Construction of the biosynthetic pathway for ketone production in E. coli. (A and B) Final metabolite titers, including acetone and butanone, with microaerobic cultivation of the ketogenic strains CPC-MEKCon1 (A) and CPC-MEKCon2 (B), using 30 g liter⁻¹ glycerol as the major carbon source. (C and D) Final metabolite titers, including acetone and butanone, with microaerobic cultivation (C) and semiaerobic cultivation (D) of the ketogenic strain CPC-MEK, using 30 g liter⁻¹ glycerol as the major carbon source. All of the strains were induced at the start of the batch cultivation with 0.1 mM IPTG. Error bars, standard deviations (n = 2). The metabolite distribution (denoted as the percentage of spent glycerol converted to a specific metabolite) is indicated above the bars.

FIG 4

Enhancement of ketone production in engineered E. coli.
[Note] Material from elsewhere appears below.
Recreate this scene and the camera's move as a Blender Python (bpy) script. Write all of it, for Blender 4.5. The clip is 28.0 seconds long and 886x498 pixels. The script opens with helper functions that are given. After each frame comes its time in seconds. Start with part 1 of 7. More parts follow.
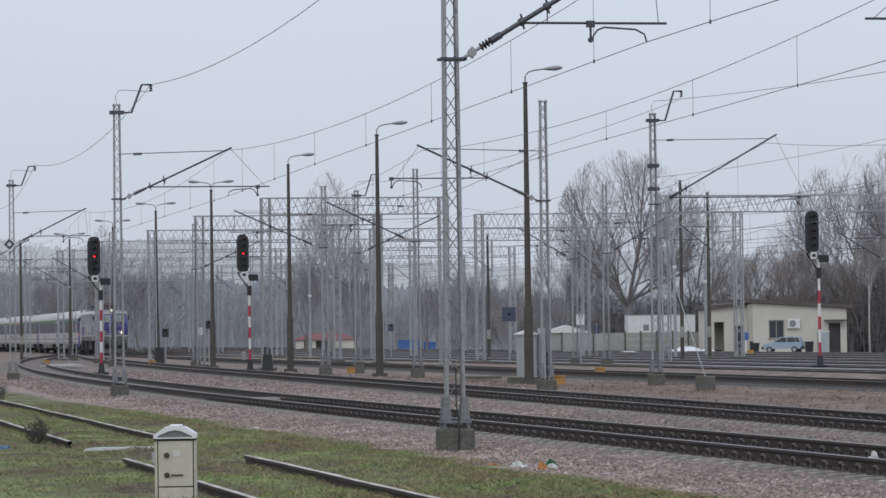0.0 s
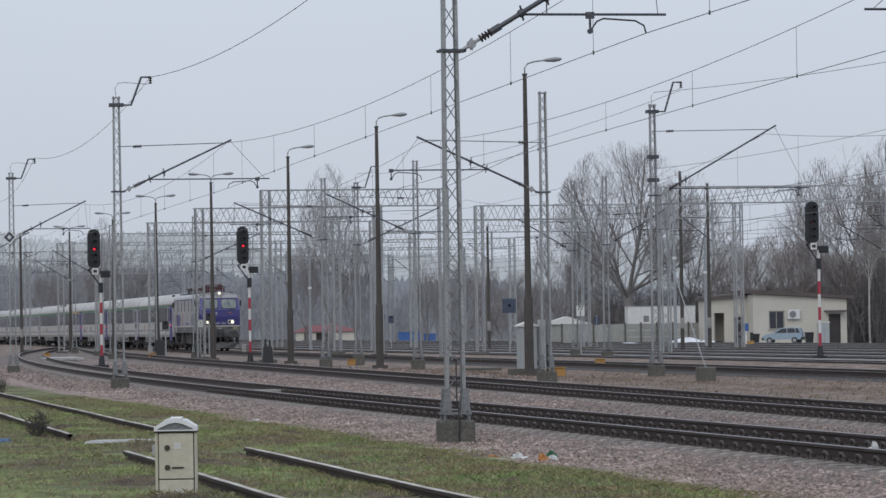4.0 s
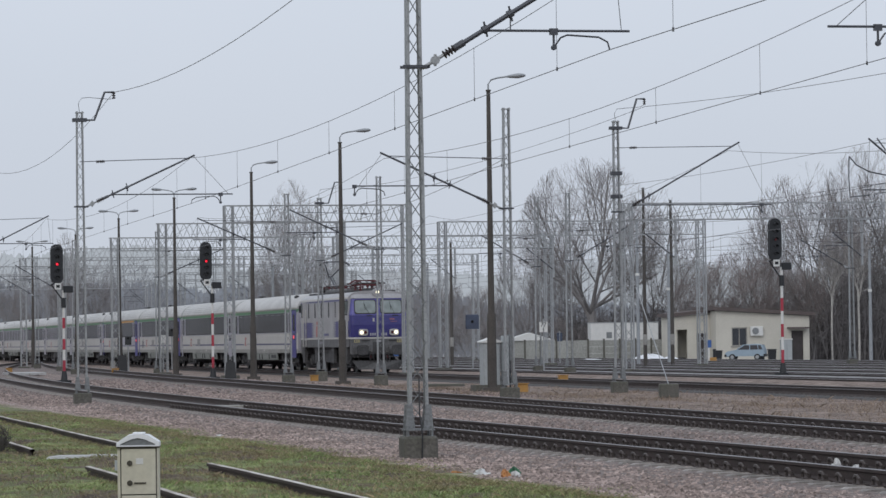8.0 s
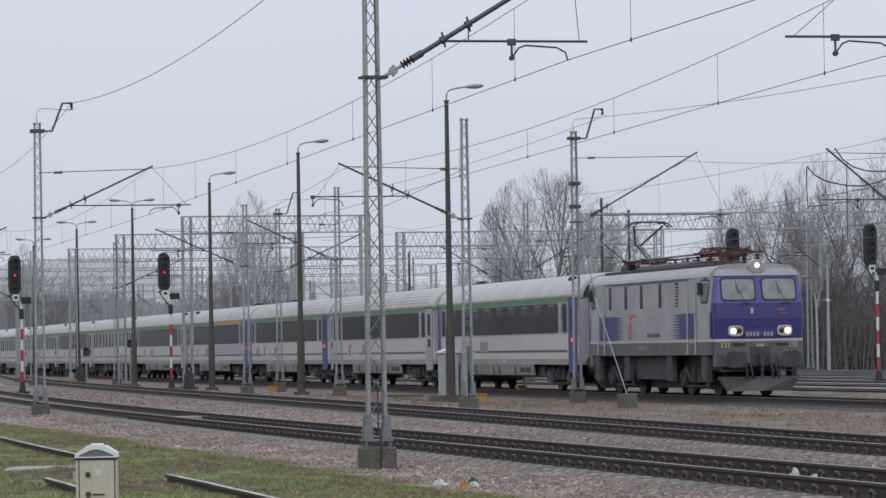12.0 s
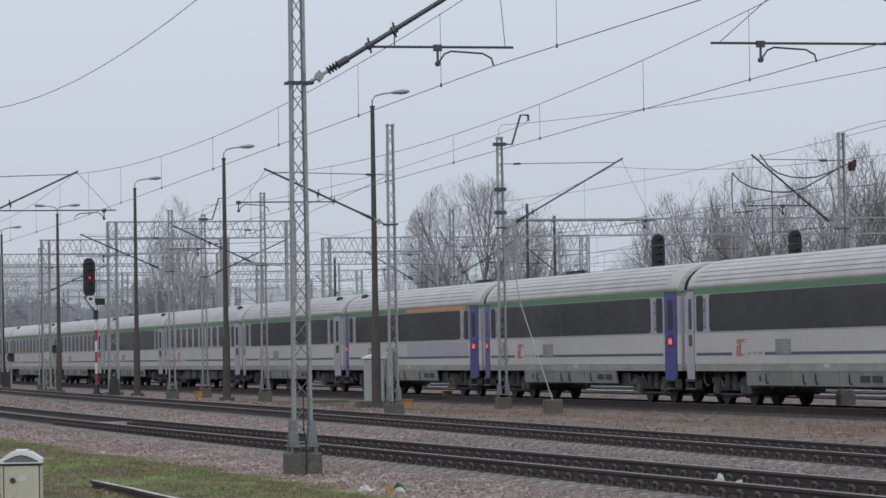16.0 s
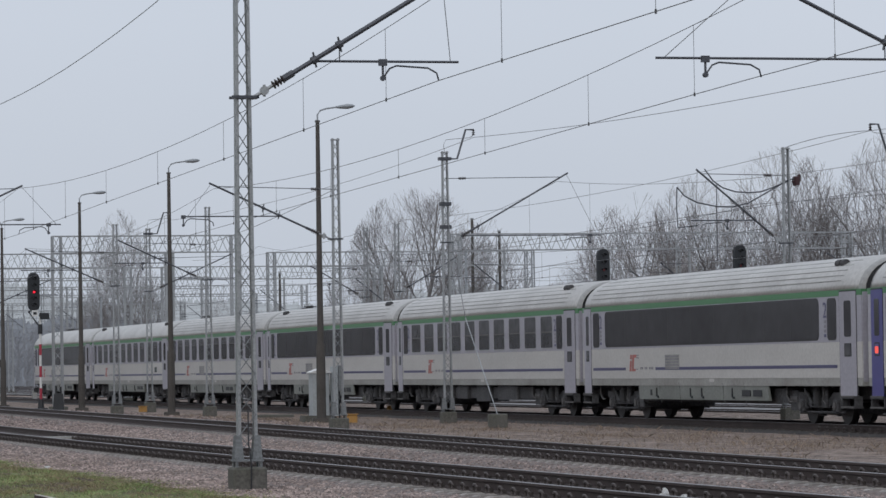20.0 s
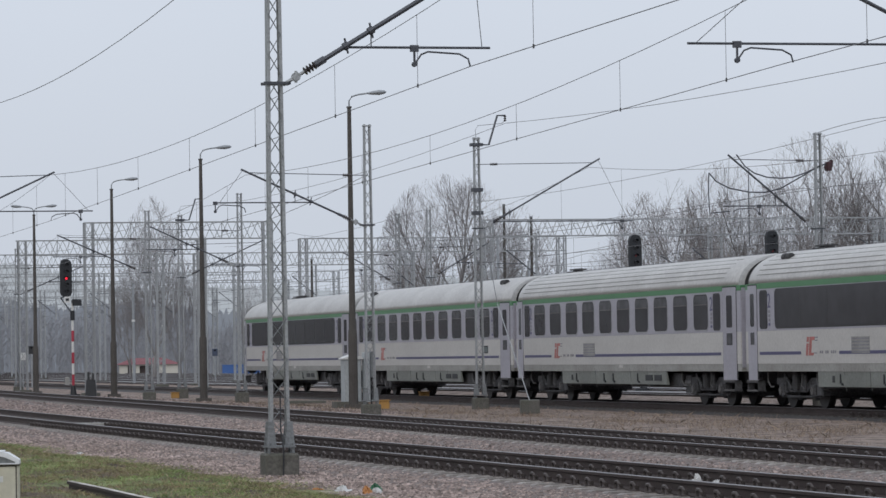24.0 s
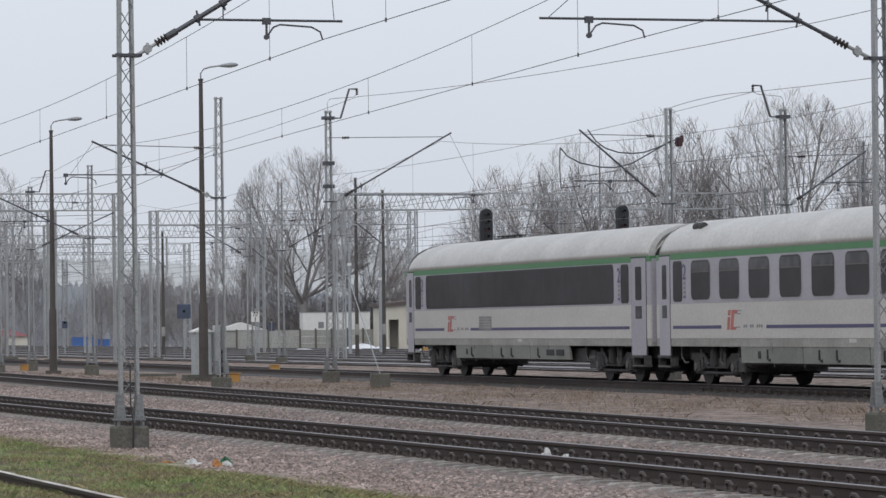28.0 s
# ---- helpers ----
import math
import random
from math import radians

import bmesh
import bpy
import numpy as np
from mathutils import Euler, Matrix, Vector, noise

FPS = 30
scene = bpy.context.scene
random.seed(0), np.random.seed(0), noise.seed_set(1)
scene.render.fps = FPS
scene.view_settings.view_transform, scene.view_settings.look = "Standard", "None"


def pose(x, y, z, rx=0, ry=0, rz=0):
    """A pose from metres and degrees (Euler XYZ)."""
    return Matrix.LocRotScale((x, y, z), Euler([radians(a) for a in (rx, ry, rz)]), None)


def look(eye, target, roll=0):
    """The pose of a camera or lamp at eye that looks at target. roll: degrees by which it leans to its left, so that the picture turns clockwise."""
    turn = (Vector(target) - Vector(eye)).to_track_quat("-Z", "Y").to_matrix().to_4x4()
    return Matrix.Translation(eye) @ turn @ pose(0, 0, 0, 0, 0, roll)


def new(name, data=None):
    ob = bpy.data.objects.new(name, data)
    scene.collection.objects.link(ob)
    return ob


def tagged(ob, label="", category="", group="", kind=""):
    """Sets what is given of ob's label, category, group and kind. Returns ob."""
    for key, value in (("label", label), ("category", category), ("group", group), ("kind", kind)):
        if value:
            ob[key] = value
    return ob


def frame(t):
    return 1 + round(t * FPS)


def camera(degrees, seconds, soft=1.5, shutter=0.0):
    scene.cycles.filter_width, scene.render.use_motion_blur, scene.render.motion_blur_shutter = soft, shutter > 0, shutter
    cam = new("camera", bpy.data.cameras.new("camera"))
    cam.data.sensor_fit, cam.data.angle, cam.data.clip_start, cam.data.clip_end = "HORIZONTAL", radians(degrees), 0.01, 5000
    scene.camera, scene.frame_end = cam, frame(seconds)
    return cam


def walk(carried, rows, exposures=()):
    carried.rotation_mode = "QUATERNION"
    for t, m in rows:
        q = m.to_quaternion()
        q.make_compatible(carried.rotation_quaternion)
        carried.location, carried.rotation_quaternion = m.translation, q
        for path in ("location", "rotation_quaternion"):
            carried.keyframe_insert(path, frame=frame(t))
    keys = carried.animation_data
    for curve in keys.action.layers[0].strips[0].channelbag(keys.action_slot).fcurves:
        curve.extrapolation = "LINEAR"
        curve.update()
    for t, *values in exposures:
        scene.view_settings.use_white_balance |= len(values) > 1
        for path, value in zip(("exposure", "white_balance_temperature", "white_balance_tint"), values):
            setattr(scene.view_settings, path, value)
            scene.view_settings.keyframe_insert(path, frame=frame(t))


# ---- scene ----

Final metabolite titers with microaerobic cultivation of CPC-SbmΔadhE (A), semiaerobic cultivation of CPC-SbmΔadhE (B), semiaerobic cultivation of CPC-SbmΔpta (C), semiaerobic cultivation of CPC-SbmΔglpD (D), and semiaerobic cultivation of CPC-SbmΔdhaK (E), using 30 g liter⁻¹ glycerol as the major carbon source, are shown. All of the strains were treated with 0.1 mM IPTG at the start of the batch cultivation. Error bars, standard deviations (n = 2). The metabolite distribution (denoted as the percentage of spent glycerol converted to a specific metabolite) is indicated above the bars.